#### WRITTEN REQUEST:
Pictures within the data are to be left out; everything else must be reproduced exactly.

#### DATASET CONTENT:
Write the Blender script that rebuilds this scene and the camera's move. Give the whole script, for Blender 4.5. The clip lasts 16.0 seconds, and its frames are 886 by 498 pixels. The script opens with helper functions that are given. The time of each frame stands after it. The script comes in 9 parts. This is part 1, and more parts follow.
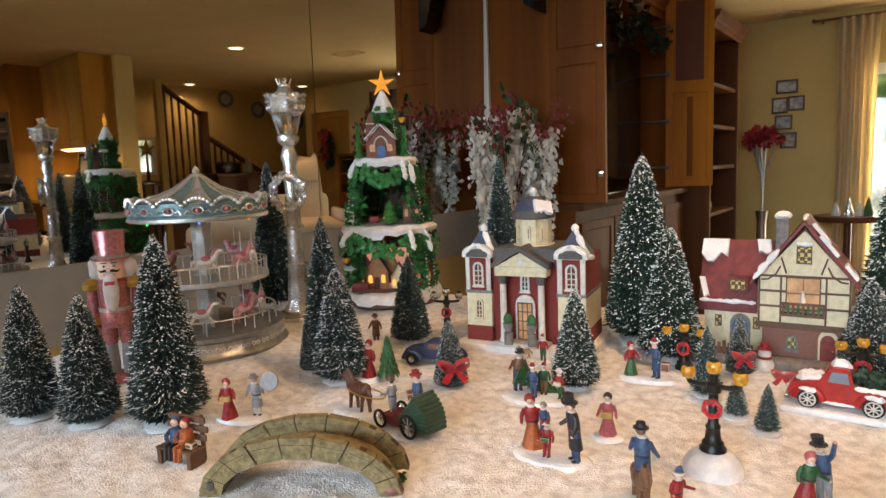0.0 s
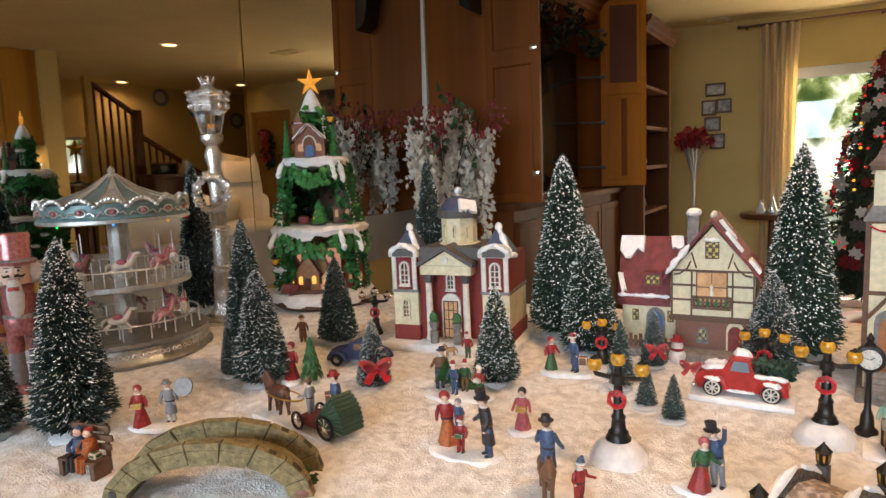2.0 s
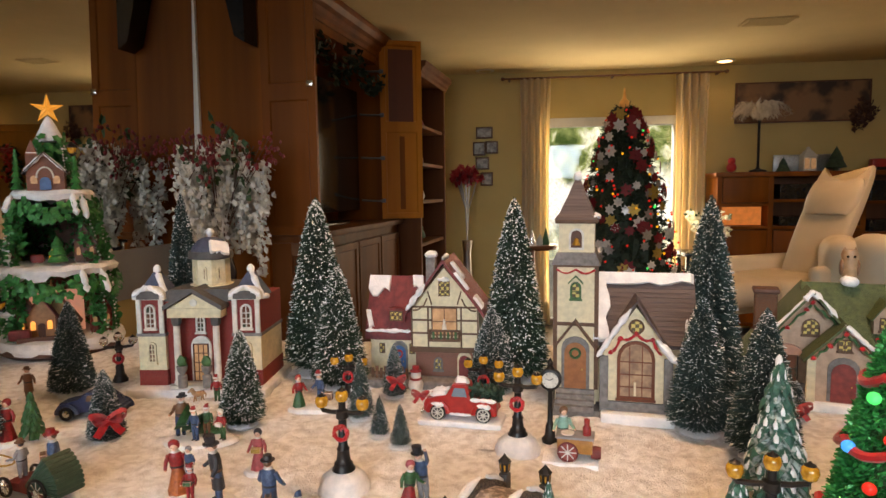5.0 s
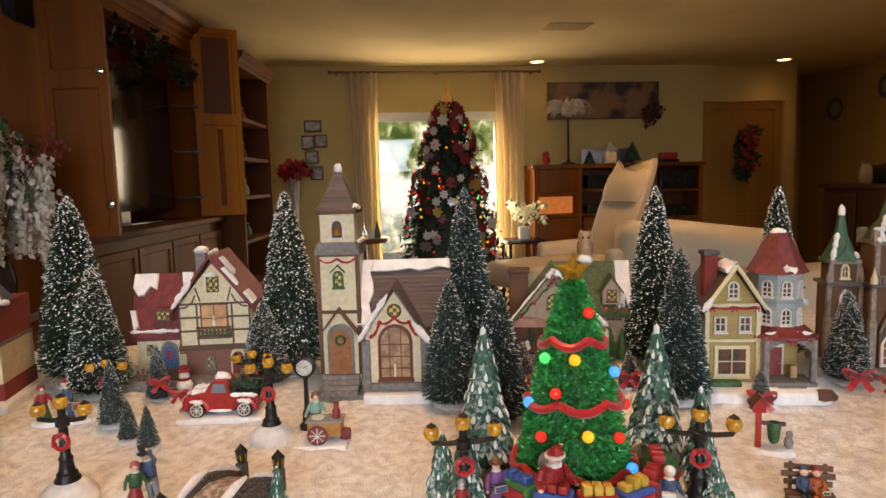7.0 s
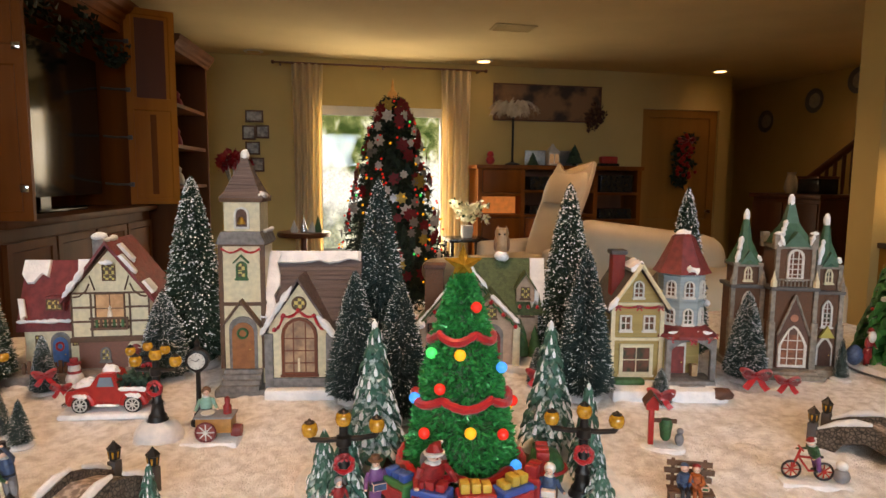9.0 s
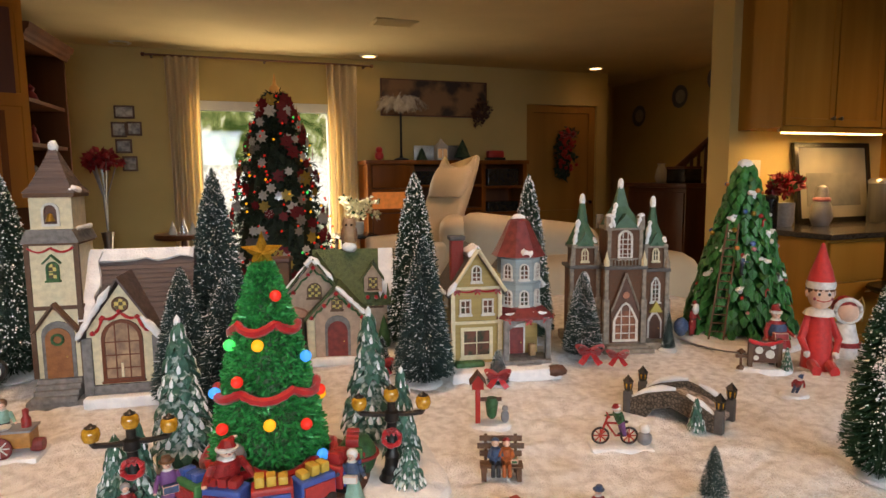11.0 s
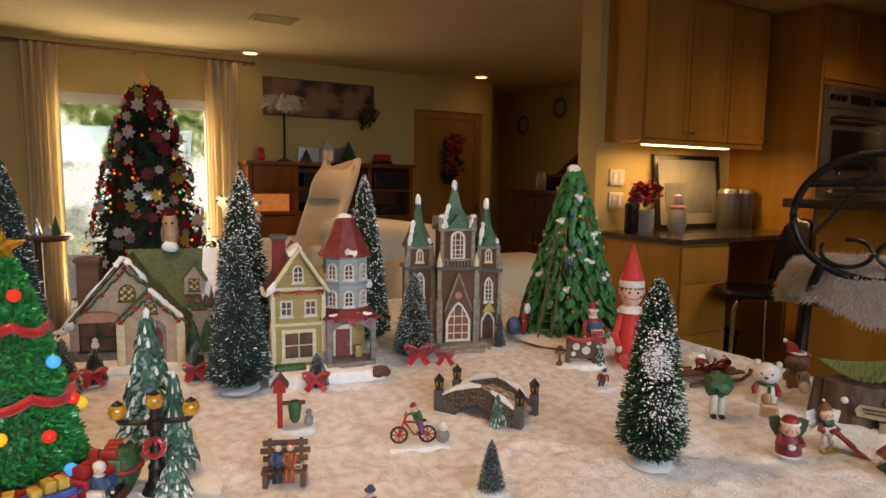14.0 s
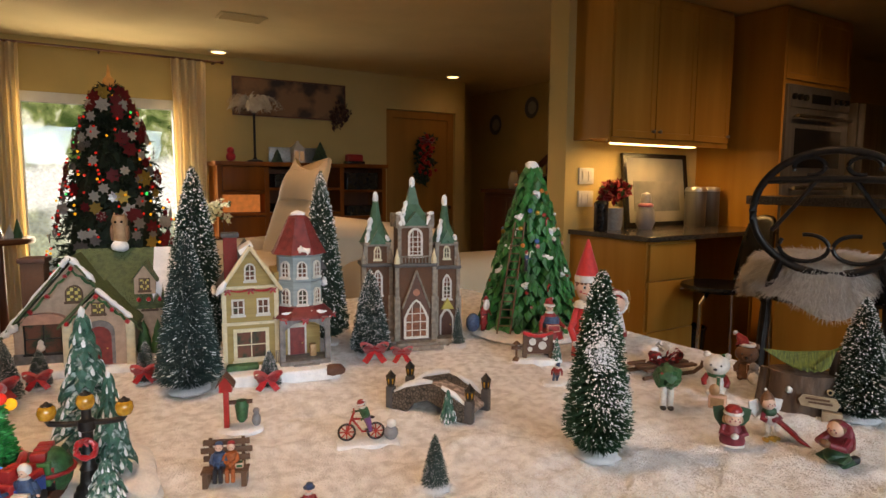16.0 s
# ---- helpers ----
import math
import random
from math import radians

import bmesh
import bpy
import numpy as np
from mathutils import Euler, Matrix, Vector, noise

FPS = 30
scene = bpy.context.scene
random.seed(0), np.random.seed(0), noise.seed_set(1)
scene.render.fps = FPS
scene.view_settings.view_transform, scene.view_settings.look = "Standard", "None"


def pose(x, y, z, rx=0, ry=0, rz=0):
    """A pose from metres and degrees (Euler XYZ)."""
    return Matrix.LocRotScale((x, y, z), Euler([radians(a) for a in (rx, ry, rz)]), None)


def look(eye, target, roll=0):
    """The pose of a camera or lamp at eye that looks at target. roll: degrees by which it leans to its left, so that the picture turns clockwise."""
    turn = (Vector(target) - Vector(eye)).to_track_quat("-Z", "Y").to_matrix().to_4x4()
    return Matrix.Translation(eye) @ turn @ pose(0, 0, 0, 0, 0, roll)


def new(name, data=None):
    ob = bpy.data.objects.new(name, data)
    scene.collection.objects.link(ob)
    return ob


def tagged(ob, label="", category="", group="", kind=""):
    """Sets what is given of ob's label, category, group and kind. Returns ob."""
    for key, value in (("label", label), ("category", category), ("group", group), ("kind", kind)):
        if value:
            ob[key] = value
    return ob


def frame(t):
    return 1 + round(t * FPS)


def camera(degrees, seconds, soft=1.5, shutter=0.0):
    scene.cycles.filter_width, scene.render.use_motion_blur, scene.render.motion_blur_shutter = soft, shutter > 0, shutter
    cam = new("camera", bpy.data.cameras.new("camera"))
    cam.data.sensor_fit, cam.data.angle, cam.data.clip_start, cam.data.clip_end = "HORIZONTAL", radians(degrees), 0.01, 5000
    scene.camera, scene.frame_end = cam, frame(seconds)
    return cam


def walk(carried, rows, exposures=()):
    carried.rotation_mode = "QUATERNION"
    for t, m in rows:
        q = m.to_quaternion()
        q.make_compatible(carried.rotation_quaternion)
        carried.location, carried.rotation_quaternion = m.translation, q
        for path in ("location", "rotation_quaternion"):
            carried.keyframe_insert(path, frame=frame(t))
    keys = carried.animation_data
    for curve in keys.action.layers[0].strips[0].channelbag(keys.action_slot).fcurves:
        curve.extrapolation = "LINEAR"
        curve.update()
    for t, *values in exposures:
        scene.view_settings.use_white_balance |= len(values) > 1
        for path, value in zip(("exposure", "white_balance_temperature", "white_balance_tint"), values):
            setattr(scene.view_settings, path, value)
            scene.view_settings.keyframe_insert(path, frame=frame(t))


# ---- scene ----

#### RESPONSE TO THIS EXERCISE:
Write the Blender script that rebuilds this scene and the camera's move. Give the whole script, for Blender 4.5. The clip lasts 16.0 seconds, and its frames are 886 by 498 pixels. The script opens with helper functions that are given. The time of each frame stands after it. The script comes in 9 parts. This is part 1, and more parts follow.
0.0 s
2.0 s
5.0 s
7.0 s
9.0 s
11.0 s
14.0 s
16.0 s
# ---- helpers ----
import math
import random
from math import radians

import bmesh
import bpy
import numpy as np
from mathutils import Euler, Matrix, Vector, noise

FPS = 30
scene = bpy.context.scene
random.seed(0), np.random.seed(0), noise.seed_set(1)
scene.render.fps = FPS
scene.view_settings.view_transform, scene.view_settings.look = "Standard", "None"


def pose(x, y, z, rx=0, ry=0, rz=0):
    """A pose from metres and degrees (Euler XYZ)."""
    return Matrix.LocRotScale((x, y, z), Euler([radians(a) for a in (rx, ry, rz)]), None)


def look(eye, target, roll=0):
    """The pose of a camera or lamp at eye that looks at target. roll: degrees by which it leans to its left, so that the picture turns clockwise."""
    turn = (Vector(target) - Vector(eye)).to_track_quat("-Z", "Y").to_matrix().to_4x4()
    return Matrix.Translation(eye) @ turn @ pose(0, 0, 0, 0, 0, roll)


def new(name, data=None):
    ob = bpy.data.objects.new(name, data)
    scene.collection.objects.link(ob)
    return ob


def tagged(ob, label="", category="", group="", kind=""):
    """Sets what is given of ob's label, category, group and kind. Returns ob."""
    for key, value in (("label", label), ("category", category), ("group", group), ("kind", kind)):
        if value:
            ob[key] = value
    return ob


def frame(t):
    return 1 + round(t * FPS)


def camera(degrees, seconds, soft=1.5, shutter=0.0):
    scene.cycles.filter_width, scene.render.use_motion_blur, scene.render.motion_blur_shutter = soft, shutter > 0, shutter
    cam = new("camera", bpy.data.cameras.new("camera"))
    cam.data.sensor_fit, cam.data.angle, cam.data.clip_start, cam.data.clip_end = "HORIZONTAL", radians(degrees), 0.01, 5000
    scene.camera, scene.frame_end = cam, frame(seconds)
    return cam


def walk(carried, rows, exposures=()):
    carried.rotation_mode = "QUATERNION"
    for t, m in rows:
        q = m.to_quaternion()
        q.make_compatible(carried.rotation_quaternion)
        carried.location, carried.rotation_quaternion = m.translation, q
        for path in ("location", "rotation_quaternion"):
            carried.keyframe_insert(path, frame=frame(t))
    keys = carried.animation_data
    for curve in keys.action.layers[0].strips[0].channelbag(keys.action_slot).fcurves:
        curve.extrapolation = "LINEAR"
        curve.update()
    for t, *values in exposures:
        scene.view_settings.use_white_balance |= len(values) > 1
        for path, value in zip(("exposure", "white_balance_temperature", "white_balance_tint"), values):
            setattr(scene.view_settings, path, value)
            scene.view_settings.keyframe_insert(path, frame=frame(t))


# ---- scene ----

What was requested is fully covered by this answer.